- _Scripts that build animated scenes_
>>>>
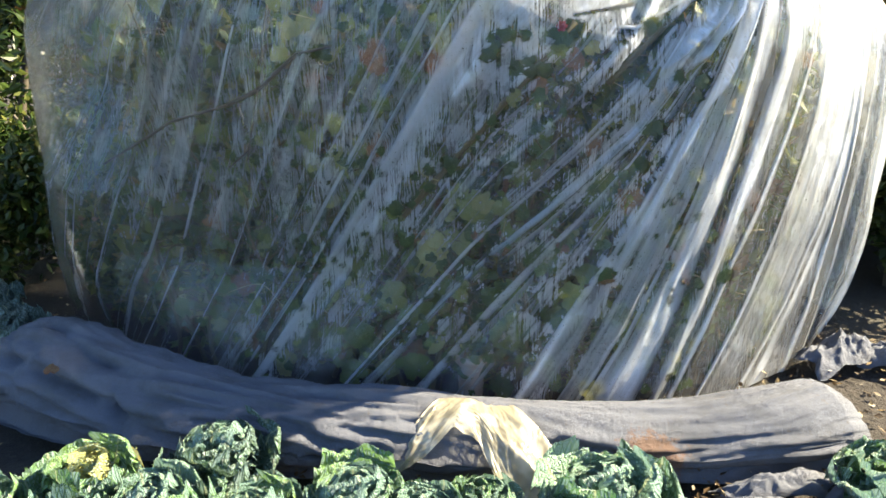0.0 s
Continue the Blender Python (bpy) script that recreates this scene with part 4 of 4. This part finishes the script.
SAVOY = cabbage_material("savoy_leaf", [(0.25, (0.04, 0.11, 0.05)), (0.5, (0.08, 0.20, 0.06)), (0.75, (0.17, 0.32, 0.08))])
PALE_SAVOY = cabbage_material("yellowed_savoy_leaf", [(0.25, (0.20, 0.24, 0.07)), (0.5, (0.40, 0.40, 0.10)), (0.75, (0.55, 0.48, 0.14))])
# waxy grey-green kind; bluish-white highlights are also put into its pale tones
FROST_SAVOY = cabbage_material("waxy_savoy_leaf", [(0.25, (0.09, 0.19, 0.16)), (0.5, (0.15, 0.27, 0.22)), (0.75, (0.22, 0.36, 0.26))])
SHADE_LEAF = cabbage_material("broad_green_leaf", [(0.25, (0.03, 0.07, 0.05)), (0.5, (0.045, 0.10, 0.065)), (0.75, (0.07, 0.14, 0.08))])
# dark blue kind, toned as it looks in the film's shade
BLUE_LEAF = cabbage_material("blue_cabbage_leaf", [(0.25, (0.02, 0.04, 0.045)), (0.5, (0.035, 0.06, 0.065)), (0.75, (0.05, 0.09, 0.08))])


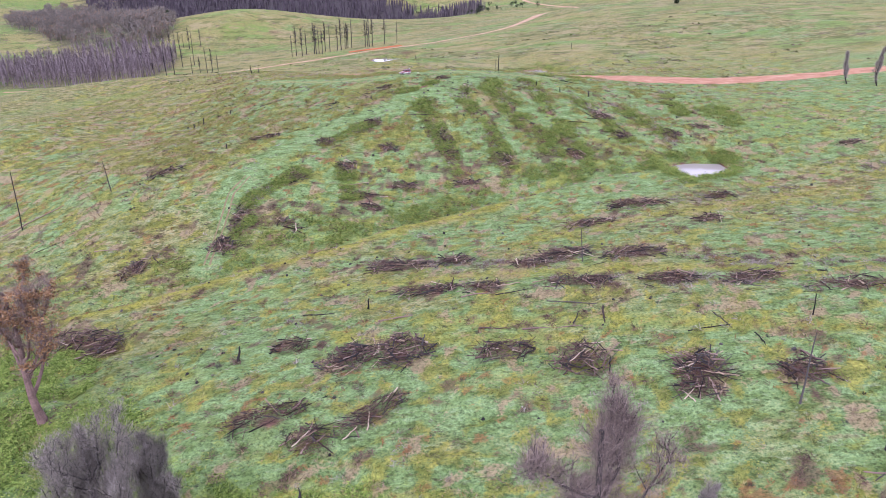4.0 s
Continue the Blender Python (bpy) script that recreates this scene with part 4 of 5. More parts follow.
def lay_log(ax, ay, bx, by, r, kind, k, lift=0.0):
    a, b = (ax, ay, float(on_ground(ax, ay)) + r * 0.55 + lift), (bx, by, float(on_ground(bx, by)) + r * 0.4)
    m, n = along(a, b)
    ob = new("fallen_log", LOGS[kind][k % len(LOGS[kind])])
    ob.matrix_world = m @ Matrix.Diagonal((n, r, r, 1))
    text = {"char": "burnt black fallen log lying in regrowth grass", "wood": "grey weathered fallen log lying in grass", "pale": "bleached bare fallen log lying in grass"}[kind]
    return tagged(ob, text, "log", "fallen logs")


SPUR_LOGS = [(-21, 291, -22, 303), (-47, 290, -41, 282), (-51, 284, -41, 282), (-47, 283, -44, 280), (-36, 290, -23, 277), (-32, 288, -29, 287), (-18, 298, -18, 292), (-13, 305, -11, 298), (-4, 297, 1, 299), (2, 286, 5, 284), (9, 286, 8, 278), (3, 279, 6, 277), (23, 284, 25, 277), (20, 291, 20, 289), (27, 292, 32, 291), (45, 311, 48, 308), (19, 278, 20, 278), (-34, 277, -30, 274), (-38, 276, -36, 274), (-25, 281, -22, 280), (-27, 289, -23, 291), (-57, 359, -53, 366), (-24, 335, -22, 341)]
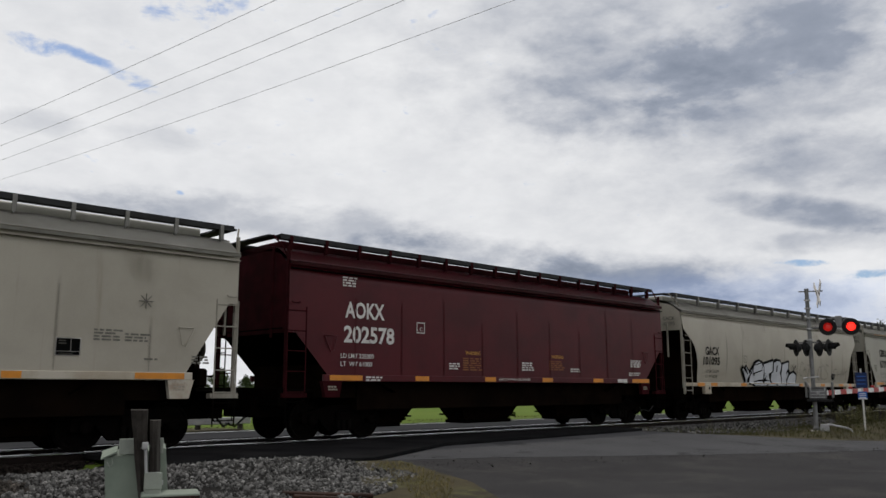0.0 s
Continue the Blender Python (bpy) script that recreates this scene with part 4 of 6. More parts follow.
def build_train():
    cars = []
    specs = [(-7.3, 9.0, 0, "hop_warm", "pale grey covered hopper car with weathered paint", 7, "", "", "b", ()),
             (10.3, 25.95, 0, "hop_red", "dark maroon covered hopper car with white lettering", 8, "AOKX", "202578", "r", ("225000", "61000")),
             (27.45, 44.35, 1, "hop_warm", "warm grey covered hopper car with large silver graffiti", 10, "GACX", "101095", "g", ("223800", "62200")),
             (45.85, 62.1, 0, "hop_grey", "grey covered hopper car with rust along its eaves", 9, "GBRX", "67092", "b", ("223800", "62200")),
             (63.55, 80.5, 1, "hop_warm", "warm grey covered hopper car with a blue doodle", 10, "GACX", "101100", "g", ("223800", "62200")),
             (81.9, 98.2, 0, "hop_grey", "grey covered hopper car with faded red graffiti", 9, "GBRX", "67080", "b", ("223800", "62200")),
             (99.5, 116.35, 1, "hop_warm", "warm grey covered hopper car with a scrawled tag", 10, "GACX", "101099", "g", ("224000", "62000")),
             (117.85, 134.2, 0, "hop_grey", "clean grey covered hopper car", 9, "GBRX", "67091", "b", ("223800", "62200"))]
    for a, b, rc, p, lab, n, code, number, kind, weights in specs:
        car = hopper("covered_hopper", a, b, rc, M[p], lab, n)
        if code:
            marks(car, a, b, code, number, kind, weights)
        cars.append(car)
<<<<
- _What you will do_
Provide solely the number of lines in the data that include the word "recreates".

- _Answer to the exercise_
3